-- Start Data section --
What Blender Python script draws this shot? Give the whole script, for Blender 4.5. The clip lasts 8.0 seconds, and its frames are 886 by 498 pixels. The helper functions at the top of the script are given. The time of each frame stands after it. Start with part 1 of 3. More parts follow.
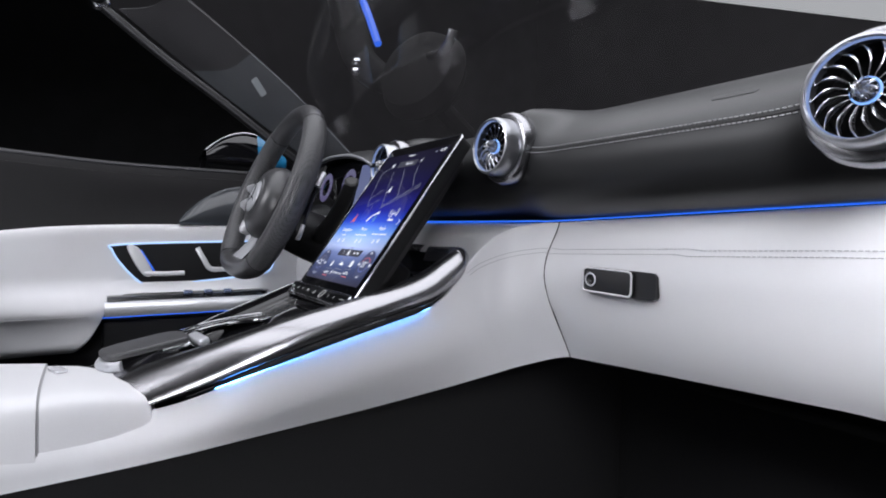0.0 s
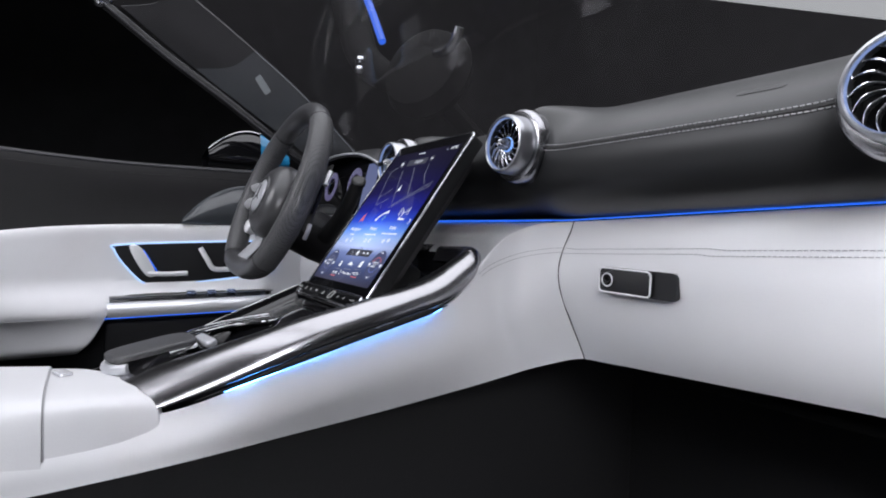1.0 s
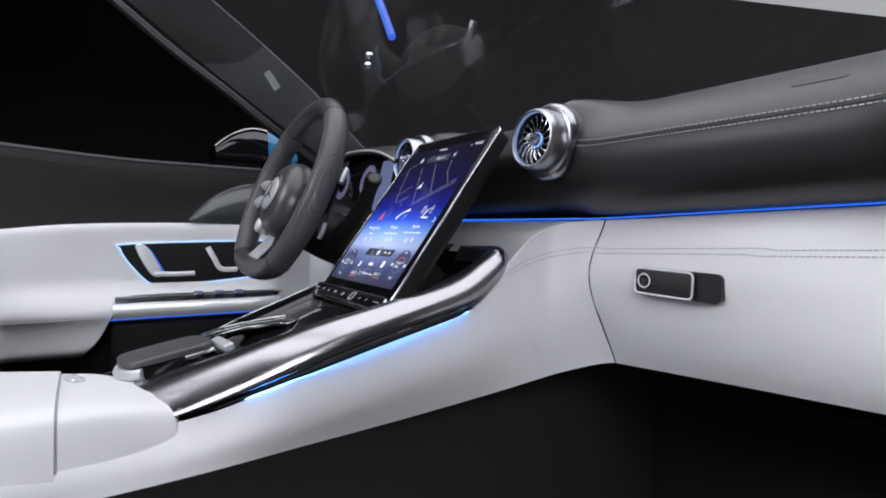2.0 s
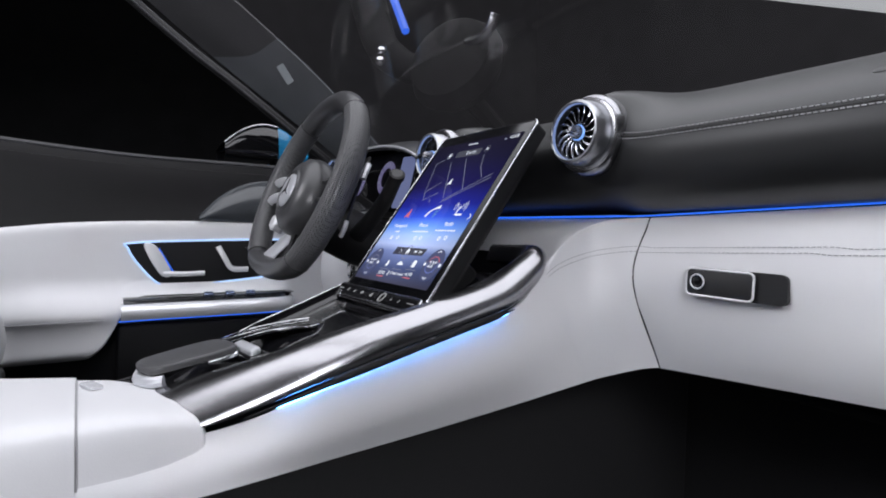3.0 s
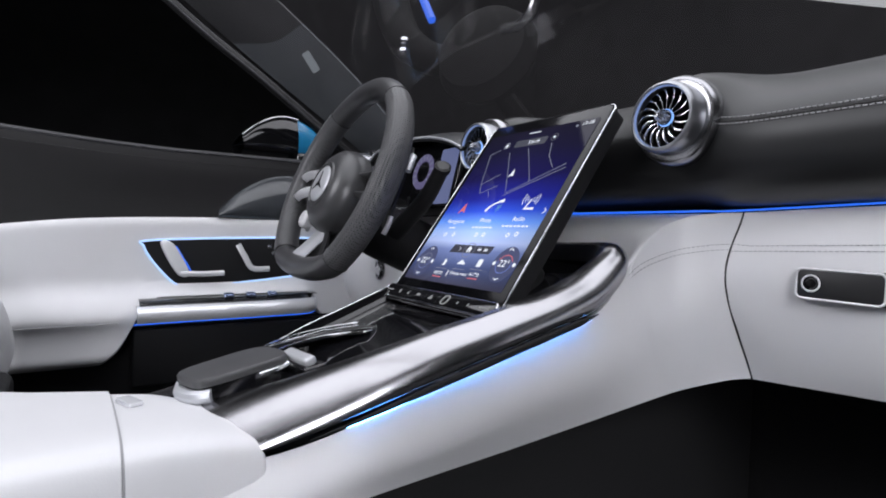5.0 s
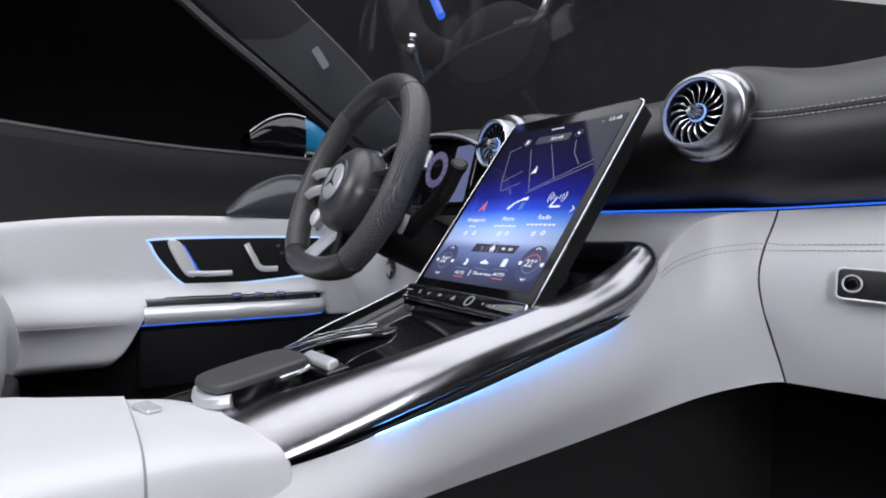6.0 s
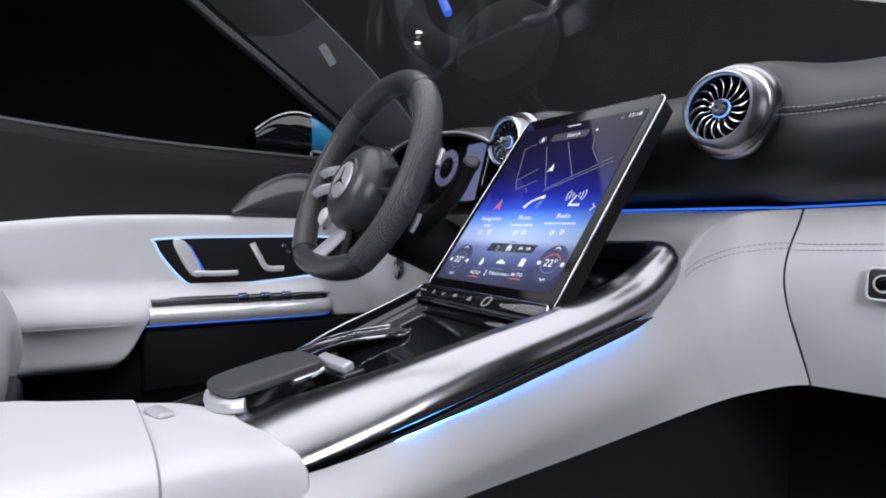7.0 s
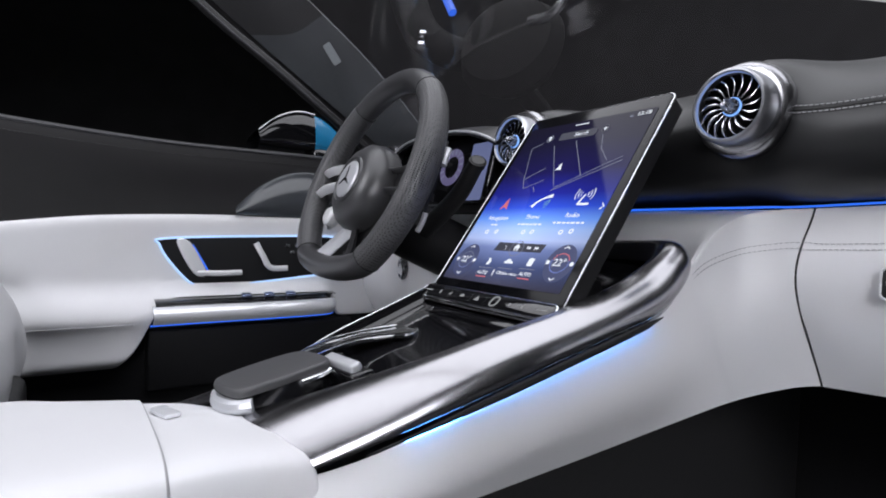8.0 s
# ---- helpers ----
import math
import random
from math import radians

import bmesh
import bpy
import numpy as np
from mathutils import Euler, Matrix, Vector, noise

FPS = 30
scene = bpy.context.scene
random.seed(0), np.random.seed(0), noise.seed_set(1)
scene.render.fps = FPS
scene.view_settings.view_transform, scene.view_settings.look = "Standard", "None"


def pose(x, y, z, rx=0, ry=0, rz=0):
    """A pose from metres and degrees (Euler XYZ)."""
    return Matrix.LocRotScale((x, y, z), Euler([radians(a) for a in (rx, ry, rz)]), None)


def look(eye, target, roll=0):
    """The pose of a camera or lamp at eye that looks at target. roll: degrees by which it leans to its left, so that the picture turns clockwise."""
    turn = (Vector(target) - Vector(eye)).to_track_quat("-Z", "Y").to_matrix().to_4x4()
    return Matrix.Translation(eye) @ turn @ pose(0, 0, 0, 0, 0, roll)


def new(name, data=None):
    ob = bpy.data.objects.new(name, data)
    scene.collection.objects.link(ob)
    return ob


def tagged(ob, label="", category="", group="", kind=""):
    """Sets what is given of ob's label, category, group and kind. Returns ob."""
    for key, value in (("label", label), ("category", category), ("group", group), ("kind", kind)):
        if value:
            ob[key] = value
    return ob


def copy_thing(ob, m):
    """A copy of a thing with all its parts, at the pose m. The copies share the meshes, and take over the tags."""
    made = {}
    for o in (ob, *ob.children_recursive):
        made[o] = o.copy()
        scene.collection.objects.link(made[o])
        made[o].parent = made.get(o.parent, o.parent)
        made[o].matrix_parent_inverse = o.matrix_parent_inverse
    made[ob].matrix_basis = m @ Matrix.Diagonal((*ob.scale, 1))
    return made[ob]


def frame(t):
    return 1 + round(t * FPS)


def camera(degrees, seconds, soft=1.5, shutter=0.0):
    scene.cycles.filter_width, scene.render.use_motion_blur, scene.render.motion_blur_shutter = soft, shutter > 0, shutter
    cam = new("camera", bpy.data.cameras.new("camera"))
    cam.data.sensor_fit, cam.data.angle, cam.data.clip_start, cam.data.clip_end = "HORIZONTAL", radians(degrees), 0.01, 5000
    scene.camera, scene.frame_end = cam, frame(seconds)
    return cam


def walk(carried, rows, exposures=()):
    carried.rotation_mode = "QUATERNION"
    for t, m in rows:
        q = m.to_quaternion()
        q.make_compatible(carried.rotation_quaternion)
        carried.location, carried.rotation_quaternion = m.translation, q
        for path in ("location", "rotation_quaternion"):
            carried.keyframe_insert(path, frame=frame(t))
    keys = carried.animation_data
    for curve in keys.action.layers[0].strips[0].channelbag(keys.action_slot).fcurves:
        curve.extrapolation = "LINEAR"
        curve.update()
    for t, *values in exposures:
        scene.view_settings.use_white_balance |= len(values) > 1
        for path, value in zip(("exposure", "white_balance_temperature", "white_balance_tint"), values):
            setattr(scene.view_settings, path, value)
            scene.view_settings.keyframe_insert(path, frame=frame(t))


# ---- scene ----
-- End Data section --
Exercise objective –
Reproduce exactly the lines from the line with "radians(degrees), 0.01, 5000" through the line with "keys = carried.animation_data", both end lines included, and only those lines.

Answer to this task –
    cam.data.sensor_fit, cam.data.angle, cam.data.clip_start, cam.data.clip_end = "HORIZONTAL", radians(degrees), 0.01, 5000
    scene.camera, scene.frame_end = cam, frame(seconds)
    return cam


def walk(carried, rows, exposures=()):
    carried.rotation_mode = "QUATERNION"
    for t, m in rows:
        q = m.to_quaternion()
        q.make_compatible(carried.rotation_quaternion)
        carried.location, carried.rotation_quaternion = m.translation, q
        for path in ("location", "rotation_quaternion"):
            carried.keyframe_insert(path, frame=frame(t))
    keys = carried.animation_data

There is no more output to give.